A lot of people talk about insulin levels and how well a whole food diet controls this but even more surprising is the fact that I’m rarely hungry and when I am, I eat a ton less than I used to.

And fiber?  I keep hearing all the dietitians talk about fiber but I have been just as (if not more) regular without gumming up my diet with high fiber foods (like whole wheat bread, bran, granola, etc.)  Of course, a lot of my fiber would be coming from the vegetables I eat.

And then there is sleep.  I sleep a lot more soundly, feel more alert when I’m awake and rarely have that mid afternoon crash.  I don’t know if this accounts for the food I am eating or if it is a placebo effect of thinking myself well although after a couple months I would think if it was all in my mind, it would have run it’s course.

You don’t eat as much as you would think.  This was a total surprise.  I thought eating this way would create a bigger food budget but in essence, it has actually dropped my food budget.  There are days where I have to force myself to eat (non workout days).

Of course, this doesn’t mean that there are times that I don’t eat a lot.  For instance, a week ago, I sat down and ate a pound of ground beef in one sitting (and didn’t feel bad about doing it).

I don’t crave the foods that I thought I would.  I have heard of all sorts of things about sugar.  And before going into this, I thought for sure I would miss my ice cream time.  But to be perfectly honest, I haven’t.  In fact, I can take my daughter to the yogurt place and not even worry one bit if I am going to fall to temptation.

The last time I did this wasn’t as easy though and I think it was because I allowed myself sweets every now and then.  I know a lot of diets have cheat days but I think this compounds the cravings when ultimately what you need to do is break the cycle.  Breaking the cycle is the hardest part.

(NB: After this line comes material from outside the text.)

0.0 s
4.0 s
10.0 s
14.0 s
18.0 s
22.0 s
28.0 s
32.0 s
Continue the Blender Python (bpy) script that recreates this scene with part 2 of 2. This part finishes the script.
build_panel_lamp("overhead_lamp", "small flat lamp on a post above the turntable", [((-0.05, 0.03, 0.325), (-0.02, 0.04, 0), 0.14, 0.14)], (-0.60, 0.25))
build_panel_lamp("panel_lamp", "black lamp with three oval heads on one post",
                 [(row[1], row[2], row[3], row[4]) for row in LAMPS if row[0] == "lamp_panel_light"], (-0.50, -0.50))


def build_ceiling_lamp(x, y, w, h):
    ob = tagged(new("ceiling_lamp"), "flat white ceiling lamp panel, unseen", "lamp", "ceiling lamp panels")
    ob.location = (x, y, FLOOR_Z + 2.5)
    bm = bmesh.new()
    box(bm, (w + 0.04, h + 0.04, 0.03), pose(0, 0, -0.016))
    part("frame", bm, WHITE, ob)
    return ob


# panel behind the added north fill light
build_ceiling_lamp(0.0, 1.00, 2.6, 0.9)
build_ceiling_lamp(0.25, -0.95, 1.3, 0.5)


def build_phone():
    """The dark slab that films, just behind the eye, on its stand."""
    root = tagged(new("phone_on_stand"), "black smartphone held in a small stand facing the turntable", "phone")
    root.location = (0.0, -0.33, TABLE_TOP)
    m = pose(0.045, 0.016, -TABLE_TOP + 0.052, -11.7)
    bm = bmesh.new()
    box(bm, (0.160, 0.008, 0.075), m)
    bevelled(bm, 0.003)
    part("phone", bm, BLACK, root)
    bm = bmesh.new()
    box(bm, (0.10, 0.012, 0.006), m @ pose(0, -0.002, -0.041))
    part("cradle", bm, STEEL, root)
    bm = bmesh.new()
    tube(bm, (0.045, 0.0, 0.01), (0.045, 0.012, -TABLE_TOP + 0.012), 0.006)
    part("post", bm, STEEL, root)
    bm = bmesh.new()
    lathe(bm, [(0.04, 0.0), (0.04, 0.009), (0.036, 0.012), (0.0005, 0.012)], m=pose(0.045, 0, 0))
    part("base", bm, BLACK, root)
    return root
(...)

I don’t do cheat days but I have had a couple meals that isn’t a part of the diet.  For instance, I had an orangesicle gelato shake while on vacation with my daughter and there was a day where I had a slice of pepperoni pizza.  In both cases, there wasn’t a feeling of reward there though.

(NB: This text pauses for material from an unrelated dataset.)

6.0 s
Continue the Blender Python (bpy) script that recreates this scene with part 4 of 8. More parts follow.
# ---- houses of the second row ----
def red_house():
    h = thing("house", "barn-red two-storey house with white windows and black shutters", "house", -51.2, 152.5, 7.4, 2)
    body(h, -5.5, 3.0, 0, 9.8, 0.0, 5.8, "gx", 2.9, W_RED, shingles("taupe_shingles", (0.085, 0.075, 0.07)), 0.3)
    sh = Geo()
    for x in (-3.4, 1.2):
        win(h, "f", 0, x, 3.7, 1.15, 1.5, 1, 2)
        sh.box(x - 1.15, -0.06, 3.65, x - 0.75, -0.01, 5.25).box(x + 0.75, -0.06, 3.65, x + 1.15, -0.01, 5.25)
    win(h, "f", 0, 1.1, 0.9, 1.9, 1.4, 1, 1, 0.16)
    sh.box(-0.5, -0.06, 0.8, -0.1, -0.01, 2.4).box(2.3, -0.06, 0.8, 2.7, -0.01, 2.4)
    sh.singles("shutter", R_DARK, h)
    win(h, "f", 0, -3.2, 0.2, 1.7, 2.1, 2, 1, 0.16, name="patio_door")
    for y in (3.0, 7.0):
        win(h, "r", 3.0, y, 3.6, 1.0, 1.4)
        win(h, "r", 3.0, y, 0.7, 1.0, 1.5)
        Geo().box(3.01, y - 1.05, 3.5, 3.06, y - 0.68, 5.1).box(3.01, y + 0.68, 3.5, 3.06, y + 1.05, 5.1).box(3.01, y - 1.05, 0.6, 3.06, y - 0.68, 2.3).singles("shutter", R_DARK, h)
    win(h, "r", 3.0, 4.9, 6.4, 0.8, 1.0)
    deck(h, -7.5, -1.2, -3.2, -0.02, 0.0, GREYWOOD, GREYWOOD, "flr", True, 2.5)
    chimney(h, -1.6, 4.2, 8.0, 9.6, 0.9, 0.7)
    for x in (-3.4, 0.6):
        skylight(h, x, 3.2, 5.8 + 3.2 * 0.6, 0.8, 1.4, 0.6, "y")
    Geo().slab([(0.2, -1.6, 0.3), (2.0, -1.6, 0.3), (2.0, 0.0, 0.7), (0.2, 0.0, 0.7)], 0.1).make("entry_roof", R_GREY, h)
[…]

I’m losing weight but it wasn’t instantaneous.  Here’s something weird.  The first month I was on this diet, I didn’t lose a single pound but my clothes started fitting better.  But in the past month, I have dropped 15 pounds.  I started at about 205 and am now hovering around 190.  My six foot frame could stand to lose another 15;  I think that this is completely doable by the end of the summer.

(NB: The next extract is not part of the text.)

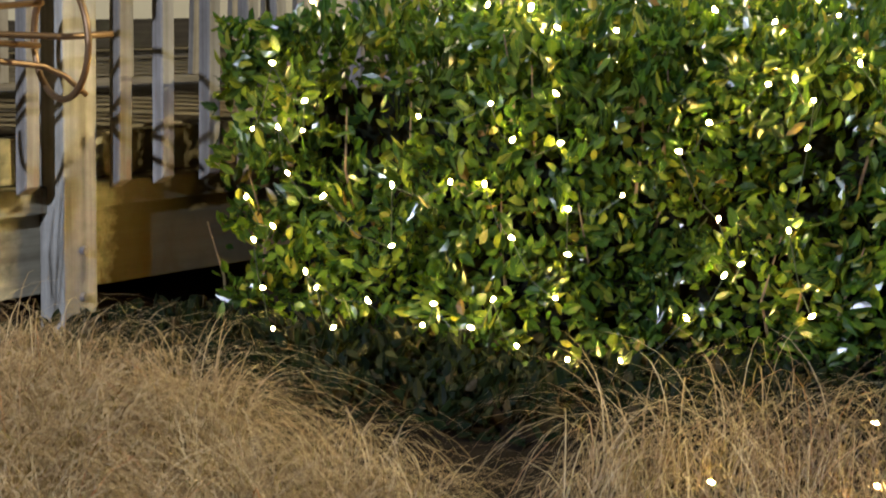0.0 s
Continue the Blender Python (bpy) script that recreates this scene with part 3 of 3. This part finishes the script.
for a, c in zip(rings, rings[1:]):
    for k in range(260):
        bm.faces.new((a[k], a[(k + 1) % 260], c[(k + 1) % 260], c[k]))
held(part("trunk", bm, M_BARK, None, smooth=True), tree)
for a in (1.7, 2.3, 2.9, 0.4):
    d = Vector((math.cos(a), math.sin(a), 0))
    c = Vector((11.0, 2.55, 0))
    held(part("root", tube(bmesh.new(), [c + d * 0.36 + Vector((0, 0, 0.5)), c + d * 0.52 + Vector((0, 0, 0.22)), c + d * 0.75 + Vector((0, 0, 0.06)), c + d * 1.1 + Vector((0, 0, -0.05))], [0.12, 0.13, 0.1, 0.04], 10), M_BARK, None, smooth=True), tree)

M_SINGLE, nt, b = material("single_leaf", 0.32, spec=0.6)
_i = nt.nodes.new("ShaderNodeObjectInfo")
_c = ramp(nt, _i.outputs["Random"], [(0, (0.03, 0.065, 0.012)), (0.6, (0.06, 0.10, 0.016)), (0.9, (0.16, 0.17, 0.03)), (1, (0.15, 0.09, 0.03))])
nt.links.new(mixed(nt, "MULTIPLY", 0.5, _c, ramp(nt, noise_of(nt, coords(nt), 70, 3), [(0.3, (0.6, 0.6, 0.55)), (0.7, (1.1, 1.1, 1))])), b.inputs["Base Color"])

# ---- notice board ----
BX = 10.02
board = empty("notice_board", (BX, 1.67, 0))
tagged(board, "white printed notice board with dark border and blue lettering", "sign")
M_BOARD = plain("white_enamel", (0.38, 0.415, 0.48), 0.05, vary=0.04, relief=0.0, spec=0.7)
M_DARKG = plain("dark_green_edge", (0.03, 0.06, 0.05), 0.4)
M_BLUE = plain("blue_print", (0.025, 0.018, 0.16), 0.4, vary=0.1, relief=0)
M_GREEN = plain("green_print", (0.10, 0.20, 0.03), 0.4, vary=0.1, relief=0)
M_BEIGE = plain("beige_print", (0.55, 0.33, 0.20), 0.4, vary=0.1, relief=0)
Y0, Y1, Z0, Z1 = 2.026, 1.325, 0.775, 1.72


def at_board(u, v):
    """u metres from the board's edge by the post, v metres above its foot."""
    return Vector((BX - 0.0095, Y0 - u, Z0 + v))


held(part("panel", new_box(BX - 0.008, BX + 0.008, Y1, Y0, Z0, Z1, 0.002), M_BOARD), board)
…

Some tips for anyone who is thinking about trying this diet out.

It’s only been 2 short months but at this point I do have a few tips to help those who are wanting to try this diet out.

  1. It’s a lifestyle, not a diet.  Perhaps the biggest thing to consider is that this is a lifestyle choice, not a diet that you should play around with to lose weight.  You will lose weight on this diet though.  And feel better about it.
  2. Expect a period of your body readjusting.  I didn’t lose any weight the first 2 weeks although I felt a heck of a lot better and my clothes started fitting better.  I think that a lot of what this has to do with is your body reaquainting itself with burning fat stores (which is the primary fuel) rather than the usual ready on hand sugar that most diets consist of.
  3. Don’t sweat what you are eating…just eat whole foods.  Well, kind of.  You probably aren’t going to lose much weight if you are eating bags of almonds and drinking coconut milk.  But for the rest of us, you can pretty much eat what you want and get results.  The way I look at it, a pound of ground bison may be 1,000 calories but then again, it is probably half of the calories most people ingest at a restaurant.
  4. Keep Foods Interesting.  Whole foods don’t have to be boring.   Experiment with your food or even better, experiment with combining foods.  Apples go nicely with bacon for example.  Why not cook the two together and add them to a salad?  Beef and Avocado absolutely rock. Recently, I discovered that basil in burgers is mighty tasty.  And then there is coconut flour, which makes some pretty bad ass (and healthy) pancakes among other things.
  5. Cheat Days?  What’s that?  I know that a lot of popular diets advocate a cheat day but from my personal experience they just lengthen the cycle of cravings.  When I stopped eating lots of sweet things, the cravings went away completely after about 2 weeks.  I’m not saying that you shouldn’t indulge every now and then.  What I am saying is allow your body time to adjust to NOT craving the stuff before you do.
  6. Don’t obsess over the scale.  The hallmark shouldn’t be an actual number but how well your clothes fit your body.  If they are fitting better, then good things must be happening.  I would recommend to step on a scale no more than once a week.
  7. Don’t beat yourself up when you visit the dark side.  80/20 rule applies here.  There is absolutely nothing wrong with treating yourself every now and then and let’s be honest here- No one wants to be THAT guy at a family function that doesn’t eat because his / her diet is conflicting with the menu.
  8. Organic is better.  I went round and round on this one but have decided that organic chicken and grass fed beef is worth the extra dollars.  This is personal though.  The idea of making a bone broth from an animal that has been fed antibiotics since it was born and then me eating those antibiotics kind of freaks me out a little bit.  When a label reads organic, you can rest assured that there isn’t any preservatives or other weird stuff in your food…at least not to the extent that comes from conventional farming.  The way I figure it, the less weird stuff in your food, the less resources your body has to use to get rid of the weird stuff.